▸ **Work to complete**
Once the pictures are set aside, transcribe the remaining data exactly.

>> start Dataset excerpt

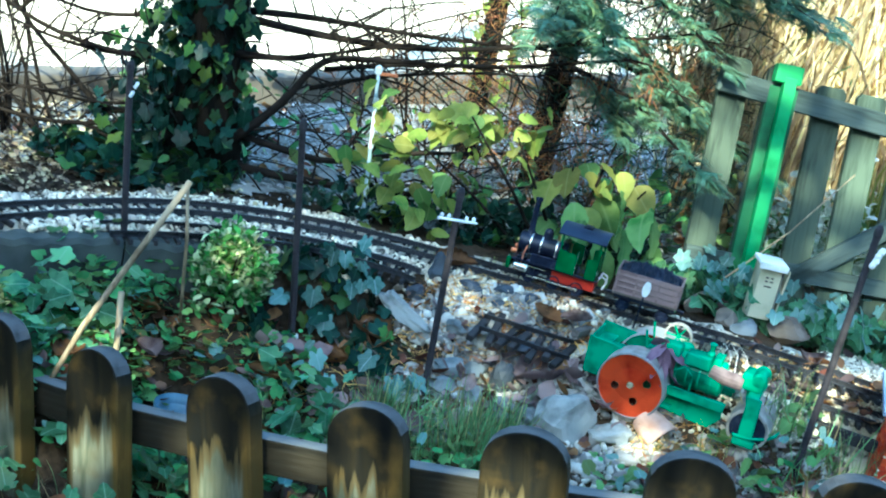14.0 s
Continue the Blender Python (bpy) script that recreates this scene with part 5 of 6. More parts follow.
# mauve dead flower caught on the roller
pf = new("dried_flower")
tagged(pf, "shrivelled mauve-pink dried flower head resting on the roller", "dried flower")
pf.matrix_world = roller.matrix_world @ pose(0.03, -0.03, 0.118)
for i in range(20):
    bm = bmesh.new()
    vs = [bm.verts.new((x * 0.021, y * 0.042, z * 0.03)) for x, y, z in CURLED[0]]
    for f in CURLED[1]:
        bm.faces.new([vs[k] for k in f])
    part("petal", bm, M["dried_purple"], pf, smooth=True, at=pose(0, -0.004 * (i % 3), -0.006 * (i // 3), -70 + 30 * math.sin(i * 2), 20 * math.cos(i), 40 * i))

# weeds and ivy on the low ground
xy = np.concatenate([patch(900, -0.5, 1.66, 0.24, 0.12), patch(420, -0.5, 1.72, 0.13, 0.07), patch(90, -0.72, 1.68, 0.06, 0.05), patch(160, -0.62, 1.5, 0.25, 0.12), patch(240, -0.25, 1.55, 0.22, 0.09), patch(90, 0.05, 1.48, 0.15, 0.06), patch(60, 0.35, 1.45, 0.12, 0.08), patch(240, -0.1, 1.4, 0.5, 0.08), patch(130, -0.56, 1.8, 0.1, 0.05)])
xy = xy[np.hypot(xy[:, 0] + 0.445, xy[:, 1] - 1.685) > 0.05]
n = len(xy)
foliage("weeds", ROUND, settle(xy, 0.0) + np.c_[np.zeros((n, 2)), rng.uniform(0.01, 0.045, n)], turns(n, (25, 22), (0, 22)), rng.uniform(0.006, 0.027, n), M["weed"], "low round-leaved green weeds covering the border", "weeds")
xy = np.concatenate([patch(140, -0.5, 1.66, 0.22, 0.1), patch(36, 0.27, 1.51, 0.18, 0.07), patch(24, -0.2, 1.5, 0.3, 0.1)])
xy = xy[np.hypot(xy[:, 0] + 0.445, xy[:, 1] - 1.685) > 0.05]
n = len(xy)
foliage("pale_weeds", ROUND, settle(xy, 0.02) + np.c_[np.zeros((n, 2)), rng.uniform(0.0, 0.035, n)], turns(n, (25, 22), (0, 22)), rng.uniform(0.012, 0.026, n), M["ivy_pale"], "pale grey-green leaves among the weeds", "weeds")
xy = np.concatenate([patch(200, -0.52, 1.67, 0.2, 0.1), patch(60, -0.3, 1.6, 0.14, 0.07), patch(70, -0.6, 1.5, 0.2, 0.08)])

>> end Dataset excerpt

▸ **Answer in full**
14.0 s
Continue the Blender Python (bpy) script that recreates this scene with part 5 of 6. More parts follow.
# mauve dead flower caught on the roller
pf = new("dried_flower")
tagged(pf, "shrivelled mauve-pink dried flower head resting on the roller", "dried flower")
pf.matrix_world = roller.matrix_world @ pose(0.03, -0.03, 0.118)
for i in range(20):
    bm = bmesh.new()
    vs = [bm.verts.new((x * 0.021, y * 0.042, z * 0.03)) for x, y, z in CURLED[0]]
    for f in CURLED[1]:
        bm.faces.new([vs[k] for k in f])
    part("petal", bm, M["dried_purple"], pf, smooth=True, at=pose(0, -0.004 * (i % 3), -0.006 * (i // 3), -70 + 30 * math.sin(i * 2), 20 * math.cos(i), 40 * i))

# weeds and ivy on the low ground
xy = np.concatenate([patch(900, -0.5, 1.66, 0.24, 0.12), patch(420, -0.5, 1.72, 0.13, 0.07), patch(90, -0.72, 1.68, 0.06, 0.05), patch(160, -0.62, 1.5, 0.25, 0.12), patch(240, -0.25, 1.55, 0.22, 0.09), patch(90, 0.05, 1.48, 0.15, 0.06), patch(60, 0.35, 1.45, 0.12, 0.08), patch(240, -0.1, 1.4, 0.5, 0.08), patch(130, -0.56, 1.8, 0.1, 0.05)])
xy = xy[np.hypot(xy[:, 0] + 0.445, xy[:, 1] - 1.685) > 0.05]
n = len(xy)
foliage("weeds", ROUND, settle(xy, 0.0) + np.c_[np.zeros((n, 2)), rng.uniform(0.01, 0.045, n)], turns(n, (25, 22), (0, 22)), rng.uniform(0.006, 0.027, n), M["weed"], "low round-leaved green weeds covering the border", "weeds")
xy = np.concatenate([patch(140, -0.5, 1.66, 0.22, 0.1), patch(36, 0.27, 1.51, 0.18, 0.07), patch(24, -0.2, 1.5, 0.3, 0.1)])
xy = xy[np.hypot(xy[:, 0] + 0.445, xy[:, 1] - 1.685) > 0.05]
n = len(xy)
foliage("pale_weeds", ROUND, settle(xy, 0.02) + np.c_[np.zeros((n, 2)), rng.uniform(0.0, 0.035, n)], turns(n, (25, 22), (0, 22)), rng.uniform(0.012, 0.026, n), M["ivy_pale"], "pale grey-green leaves among the weeds", "weeds")
xy = np.concatenate([patch(200, -0.52, 1.67, 0.2, 0.1), patch(60, -0.3, 1.6, 0.14, 0.07), patch(70, -0.6, 1.5, 0.2, 0.08)])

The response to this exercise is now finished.